I have no words and I must scream.

I may have made a tactical mistake when I decided I wasn't going to tell anyone I'd given up, just wait for them to notice. I didn't tell them because I didn't need any extra pressure. Past experience taught me that I needed to be single minded ad any pressure pro or con needed to be avoided. To be fair to Tessa and my cow-irkers, none of them have ever complained about my smoking. Tessa would probably be very supportive as she was when her mother gave up. I had no plans of keeping it a "secret" for this long from Tessa. My thought process was that I wouldn't mention it to start to reduce pressures and then sometime during the first day or two it would come up in conversation. I'm actually stunned that it hasn't been noticed.

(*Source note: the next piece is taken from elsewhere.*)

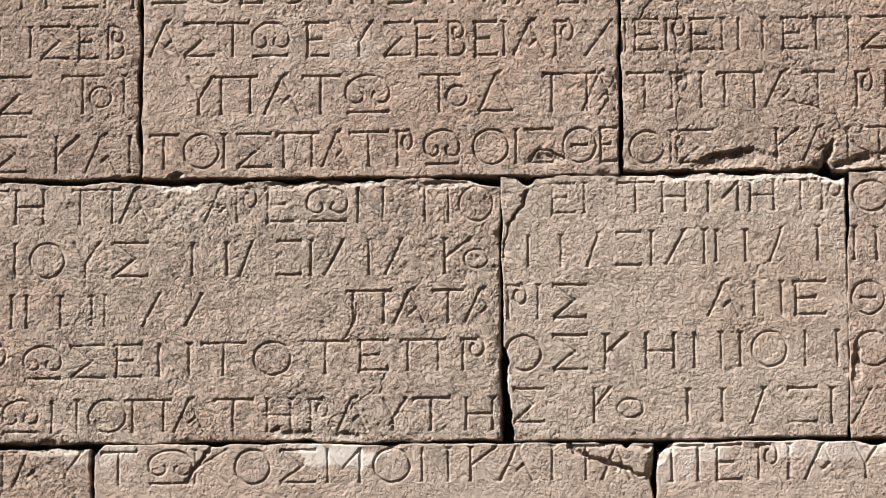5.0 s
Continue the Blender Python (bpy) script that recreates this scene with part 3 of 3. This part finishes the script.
spall("E", -1.790, 2.880, 0.010, 0.006, 0.008, 0, 0.0)
spall("B", -0.472, 3.062, 0.038, 0.026, 0.008, 0, 0.05)
crack("B", [(-0.512, 3.062), (-0.490, 3.080), (-0.468, 3.092), (-0.448, 3.080), (-0.427, 3.070)], 0.0025, 0.008)
spall("B", -1.33, 3.036, 0.03, 0.012, 0.012, 20, 0.2)
crack("B", [(-0.345, 3.28), (-0.325, 3.22), (-0.304, 3.17)], 0.0025, 0.003)
crack("B", [(-0.31, 3.26), (-0.345, 3.17)], 0.0025, 0.003)
spall("C", -0.029, 3.054, 0.100, 0.026, 0.011, 6, 0.05)
spall("C", -0.055, 3.072, 0.058, 0.008, 0.014, 10, 0.0)
spall("C", 0.176, 3.067, 0.044, 0.014, 0.030, 62, 0.0)
spall("C", 0.239, 3.048, 0.062, 0.016, 0.014, 12, 0.15)
spall("C", 0.310, 3.070, 0.020, 0.009, 0.010, 25, 0.0)
crack("C", [(-0.131, 3.60), (-0.131, 3.54), (-0.143, 3.48), (-0.162, 3.434), (-0.168, 3.367), (-0.162, 3.287), (-0.161, 3.183), (-0.168, 3.06)], 0.0013, 0.0045)
crack("C", [(-0.265, 3.540), (-0.230, 3.520), (-0.187, 3.524), (-0.166, 3.574), (-0.15, 3.62)], 0.0025, 0.006)
crack("C", [(-0.25, 3.50), (-0.225, 3.44), (-0.25, 3.40)], 0.002, 0.004)
crack("C", [(0.086, 3.192), (0.123, 3.185), (0.149, 3.178), (0.195, 3.161), (0.211, 3.125), (0.227, 3.105), (0.246, 3.085), (0.274, 3.073), (0.310, 3.068)], 0.0016, 0.0045)
crack("C", [(0.004, 3.404), (0.065, 3.333), (0.110, 3.282), (0.142, 3.263)], 0.0012, 0.0035)
crack("C", [(0.219, 3.357), (0.230, 3.290), (0.225, 3.231)], 0.0012, 0.003)
spall("C", -0.15, 3.25, 0.035, 0.012, 0.006, 20, 0.1)
spall("D", -1.988, 2.610, 0.034, 0.036, 0.0012, 0, 0.35)
spall("E", -1.325, 3.018, 0.075, 0.016, 0.009, 0, 0.55)
spall("E", -0.98, 3.016, 0.16, 0.010, 0.008, 0, 0.3)
spall("E", -0.70, 3.012, 0.09, 0.010, 0.008, 0, 0.3)
spall("E", -1.035, 2.434, 0.060, 0.014, 0.006, 0, 0.1)
spall("E", -0.93, 2.430, 0.040, 0.012, 0.009, 0, 0.2)
spall("E", -1.30, 2.96, 0.05, 0.05, 0.003, 0, 0.15)
spall("E", -1.00, 2.49, 0.05, 0.04, 0.002, 0, 0.1)
crack("E", [(-0.905, 2.735), (-0.913, 2.699), (-0.939, 2.656)], 0.0020, 0.0045)
crack("E", [(-0.972, 2.457), (-0.961, 2.470), (-0.941, 2.479), (-0.913, 2.498), (-0.892, 2.517), (-0.863, 2.541)], 0.0012, 0.0035)
crack("E", [(-0.850, 2.530), (-0.844, 2.554), (-0.835, 2.593)], 0.0012, 0.0035)
spall("E", -1.091, 2.447, 0.018, 0.010, 0.009, 30, 0.0)
pale("E", -1.080, 2.433, 0.016, 0.010, 0.9)
crack("F", [(-0.518, 2.990), (-0.528, 2.955), (-0.545, 2.930), (-0.556, 2.915)], 0.0034, 0.014)
crack("F", [(-0.556, 2.915), (-0.562, 2.880), (-0.568, 2.835)], 0.0018, 0.008)
spall("F", -0.548, 3.022, 0.020, 0.010, 0.010, 0, 0.1)
spall("F", -0.555, 2.985, 0.014, 0.010, 0.004, 0, 0.0)
spall("F", -0.05, 3.022, 0.24, 0.016, 0.010, 0, 0.45)
spall("F", 0.18, 3.016, 0.06, 0.016, 0.014, -15, 0.7)
spall("G", 0.235, 2.575, 0.014, 0.05, 0.014, 0, 0.1)
crack("G", [(0.546, 2.464), (0.580, 2.495), (0.612, 2.522), (0.646, 2.550), (0.662, 2.564)], 0.0012, 0.0022)
spall("G", 0.60, 2.432, 0.10, 0.014, 0.016, 5, 0.1)
spall("G", 0.484, 2.585, 0.030, 0.022, 0.005, 0, 0.0)
spall("G", 0.40, 2.62, 0.025, 0.018, 0.004, 0, 0.0)
crack("I", [(-1.225, 2.42), (-1.250, 2.395), (-1.284, 2.351), (-1.30, 2.33)], 0.0042, 0.010)
pale("I", -0.949, 2.390, 0.085, 0.034, 0.95)
pale("I", -1.46, 2.40, 0.06, 0.03, 0.35)
crack("I", [(-0.42, 2.405), (-0.37, 2.375), (-0.328, 2.364), (-0.28, 2.345), (-0.238, 2.328)], 0.0045, 0.012)
spall("I", -0.30, 2.405, 0.09, 0.012, 0.010, -8, 0.1)
spall("I", -0.235, 2.34, 0.012, 0.03, 0.016, 0, 0.1)
pale("J", -0.19, 2.37, 0.05, 0.06, 0.3)
pale("B", -1.395, 3.60, 0.02, 0.06, 0.5)
pale("B", -0.915, 3.335, 0.05, 0.03, 0.28)
pale("F", -0.565, 2.53, 0.018, 0.12, 0.6)
pale("J", -0.14, 2.39, 0.09, 0.03, 0.5)
pale("J", 0.17, 2.39, 0.16, 0.025, 0.5)
spall("J", 0.275, 2.410, 0.040, 0.014, 0.018, 0, 0.3)
crack("J", [(0.265, 2.235), (0.317, 2.235), (0.36, 2.222), (0.406, 2.215), (0.47, 2.225)], 0.0013, 0.002)
crack("J", [(-0.102, 2.134), (-0.085, 2.124), (-0.059, 2.116)], 0.0018, 0.004)
pale("H", -1.56, 2.395, 0.05, 0.03, 0.4)
spall("H", -1.60, 2.405, 0.10, 0.012, 0.012, 0, 0.3)
spall("K3", -1.94, 3.69, 0.05, 0.05, 0.020, -60, 0.2)
spall("K4", -0.745, 3.690, 0.160, 0.040, 0.026, 0, 0.3)
spall("K4", -0.675, 3.677, 0.030, 0.012, 0.024, 10, 0.0)
pale("K4", -0.868, 3.672, 0.028, 0.016, 0.7)
crack("K2", [(-2.042, 3.750), (-2.039, 3.730), (-2.030, 3.705), (-2.034, 3.690), (-2.028, 3.672)], 0.0030, 0.014)
crack("K3", [(-1.939, 3.719), (-1.884, 3.701), (-1.839, 3.669)], 0.0022, 0.008)

worn("A", -2.20, 3.58, 0.10, 0.05, 0.6)
worn("A", -1.45, 3.45, 0.05, 0.12, 0.5)
worn("A", -1.50, 3.22, 0.09, 0.07, 0.3)
worn("A", -1.95, 3.07, 0.14, 0.04, 0.5)
worn("A", -2.32, 3.20, 0.06, 0.10, 0.4)
worn("B", -1.375, 3.58, 0.05, 0.06, 0.5)
worn("B", -0.45, 3.065, 0.08, 0.04, 0.6)
worn("B", -1.37, 3.30, 0.04, 0.10, 0.4)
worn("B", -0.34, 3.21, 0.05, 0.08, 0.4)
worn("C", -0.20, 3.45, 0.12, 0.22, 0.2)
worn("C", -0.05, 3.08, 0.16, 0.06, 0.55)
worn("C", 0.17, 3.12, 0.11, 0.09, 0.5)
worn("D", -1.91, 2.68, 0.03, 0.12, 0.5)
worn("E", -1.31, 2.97, 0.14, 0.06, 0.7)
worn("E", -0.72, 2.97, 0.17, 0.07, 0.5)
worn("E", -1.00, 2.49, 0.14, 0.07, 0.55)
worn("E", -0.64, 2.86, 0.07, 0.07, 0.5)
worn("E", -1.60, 2.50, 0.16, 0.07, 0.3)
worn("E", -1.84, 2.90, 0.05, 0.10, 0.4)
worn("F", -0.47, 2.96, 0.10, 0.07, 0.6)
worn("F", -0.48, 2.50, 0.10, 0.08, 0.5)
worn("F", 0.17, 2.98, 0.06, 0.05, 0.5)
worn("G", 0.26, 2.57, 0.05, 0.10, 0.7)
worn("G", 0.48, 2.58, 0.12, 0.06, 0.5)
worn("G", 0.62, 2.46, 0.12, 0.05, 0.5)
worn("I", -0.33, 2.37, 0.11, 0.05, 0.45)
worn("I", -1.24, 2.37, 0.06, 0.05, 0.4)
worn("I", -0.33, 2.20, 0.06, 0.10, 0.3)
worn("J", 0.02, 2.39, 0.12, 0.03, 0.4)
worn("J", 0.26, 2.38, 0.13, 0.05, 0.55)
worn("H", -1.70, 2.37, 0.20, 0.06, 0.4)
stain("A", -1.62, 3.58, 0.22, 0.10, 0.9)
stain("A", -2.28, 3.40, 0.14, 0.30, 0.7)
stain("A", -2.00, 3.17, 0.30, 0.12, 0.4)
stain("B", -0.55, 3.35, 0.26, 0.26, 0.6)
stain("B", -0.70, 3.14, 0.34, 0.12, 0.6)
stain("B", -1.36, 3.12, 0.12, 0.12, 0.6)
stain("C", 0.45, 3.30, 0.26, 0.28, 0.8)
stain("C", -0.05, 3.30, 0.12, 0.10, 0.4)
stain("D", -2.20, 2.75, 0.40, 0.26, 0.7)
stain("E", -1.76, 2.66, 0.18, 0.26, 0.6)
stain("E", -1.25, 2.46, 0.18, 0.08, 0.5)
stain("E", -0.64, 2.98, 0.05, 0.06, 0.3)
stain("F", 0.02, 2.78, 0.20, 0.14, 0.35)
stain("G", 0.60, 2.92, 0.18, 0.14, 0.95)
stain("G", 0.50, 2.60, 0.20, 0.16, 0.6)
stain("H", -1.90, 2.30, 0.35, 0.14, 0.8)
stain("I", -1.15, 2.22, 0.32, 0.14, 0.45)
stain("I", -0.45, 2.18, 0.18, 0.12, 0.6)
stain("J", 0.30, 2.15, 0.32, 0.12, 0.6)
stain("K1", -2.40, 3.75, 0.25, 0.14, 0.8)

# ---- the inscribed blocks ----
TAN, PINK, BUFF = (0.286, 0.233, 0.193), (0.285, 0.222, 0.182), (0.294, 0.247, 0.208)
CARVED = "worn squared limestone block with carved Greek letters"
# Fall-off of light to the left is partly put into A's and D's tints
stone_block("A", (-2.72, -2.72), (-1.417, -1.417), (3.032, 3.038), (3.662, 3.658), 0.00175, wall, (0.261, 0.201, 0.164), 0.002, 1.0, True, CARVED + ", broken at two upper corners")
stone_block("B", (-1.409, -1.409), (-0.300, -0.2995), (3.034, 3.028), (3.657, 3.646), 0.00175, wall, (0.297, 0.233, 0.192), 0.004, 0.9, True, CARVED + ", a crack at its lower edge")
stone_block("C", (-0.293, -0.293), (0.95, 0.95), (3.036, 3.028), (3.650, 3.642), 0.00175, wall, PINK, 0.001, 1.0, True, "cracked limestone block with carved Greek letters and a broken lower edge")
stone_block("D", (-2.60, -2.60), (-1.886, -1.888), (2.419, 2.419), (3.027, 3.023), 0.00175, wall, (0.262, 0.199, 0.160), 0.002, 0.9, True, CARVED + " above and below a blank band")
stone_block("E", (-1.877, -1.880), (-0.576, -0.576), (2.420, 2.416), (3.028, 3.021), 0.00175, wall, (0.300, 0.242, 0.200), 0.000, 1.0, True, "rough greyish limestone block with five carved lines of Greek letters")
stone_block("F", (-0.566, -0.572), (0.216, 0.218), (2.414, 2.419), (3.028, 3.025), 0.00175, wall, (0.310, 0.254, 0.212), 0.001, 0.8, True, CARVED + ", a wide open joint beside it")
stone_block("G", (0.219, 0.222), (0.95, 0.95), (2.415, 2.422), (3.026, 3.025), 0.00175, wall, PINK, 0.003, 0.85, True, CARVED)
stone_block("H", (-2.50, -2.50), (-1.521, -1.521), (1.815, 1.815), (2.406, 2.406), 0.0025, wall, PINK, -0.004, 1.0, True, CARVED)
stone_block("I", (-1.513, -1.513), (-0.231, -0.229), (1.815, 1.815), (2.416, 2.408), 0.00175, wall, (0.298, 0.241, 0.201), 0.002, 0.68, True, CARVED + ", a smooth pale patch on its upper edge")
stone_block("J", (-0.225, -0.220), (0.95, 0.95), (1.815, 1.815), (2.408, 2.413), 0.00175, wall, (0.296, 0.236, 0.197), 0.002, 0.68, True, CARVED + ", its upper corner broken and pale")
PLAIN = "rough limestone block of the course above the inscription"
stone_block("K1", (-2.80, -2.80), (-2.161, -2.161), (3.668, 3.668), (4.26, 4.26), 0.0022, wall, TAN, 0.0120, 2.1, True, PLAIN)
stone_block("K2", (-2.142, -2.142), (-1.968, -1.968), (3.668, 3.668), (4.26, 4.26), 0.0022, wall, TAN, 0.0105, 2.1, True, PLAIN)
stone_block("K3", (-1.955, -1.955), (-1.098, -1.098), (3.669, 3.664), (4.26, 4.26), 0.0022, wall, TAN, 0.0135, 2.1, True, PLAIN)
stone_block("K4", (-1.089, -1.089), (-0.592, -0.592), (3.660, 3.660), (4.26, 4.26), 0.0022, wall, TAN, 0.0105, 2.1, True, PLAIN)
stone_block("K5", (-0.582, -0.582), (0.95, 0.95), (3.657, 3.651), (4.26, 4.26), 0.0022, wall, PINK, 0.0090, 2.1, True, PLAIN)

# ---- the plain rest of the wall: courses to the ground, the sides and the top ----
rng = random.Random(4)
COURSES = [(0.0, 0.595), (0.605, 1.200), (1.210, 1.805), (1.815, 2.412), (2.424, 3.022), (3.040, 3.650), (3.668, 4.260), (4.270, 4.860)]
BUILT = {3: (-2.508, 0.958), 4: (-2.608, 0.958), 5: (-2.728, 0.958), 6: (-2.808, 0.958)}
for n, (low, high) in enumerate(COURSES):
    spans = [(-6.0, 2.9)] if n not in BUILT else [(-6.0, BUILT[n][0]), (BUILT[n][1], 2.9)]
    for a, b in spans:
        x = a
        while x < b - 0.05:
            end = x + rng.uniform(0.75, 1.25)
            end = b if b - end < 0.5 else end
            tint = [c * rng.uniform(0.94, 1.05) for c in rng.choice((TAN, PINK, BUFF))]
            stone_block("plain" + str(rng.randrange(99)), (x, x), (end - 0.008, end - 0.008), (low, low), (high, high), 0.03, wall, tint, rng.uniform(0, 0.006), 1.5, False)
            x = end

Tessa I went to Circus Circus for coffee and the ground floor was full up inside so we decided to sit at one of the outside tables. The people at the other outside table pointed out that they were smoking and I assured them that we didn't mind.

Tessa looked up from her smartphone and volunteered that I was a smoker myself. I strongly wanted to ask her when she'd last seen me with a cigarette, hadn't she noticed that this was my 9th day smoke-free? I didn't, I'm waiting for that look of realisation when she works it out for herself.

We ended up having quite a good chat with the people at the next table. Much to my surprise their smoke affected me little ... neither to the positive nor the negative. It's possible that I wasn't completely OK about it but I was OK enough that I could sit there and talk to them without giving way to my compulsions.

I'm thinking she hasn't noticed because it's not about a TV cooking contest and I don't use Fail book. She even asked if I needed a cigarette as we were going into lunch (Before going for coffee). I'm sure she'll work it out eventually ... Heat death of the universe and all that.

I'm never going to be made to feel guilty for not noticing a haircut again.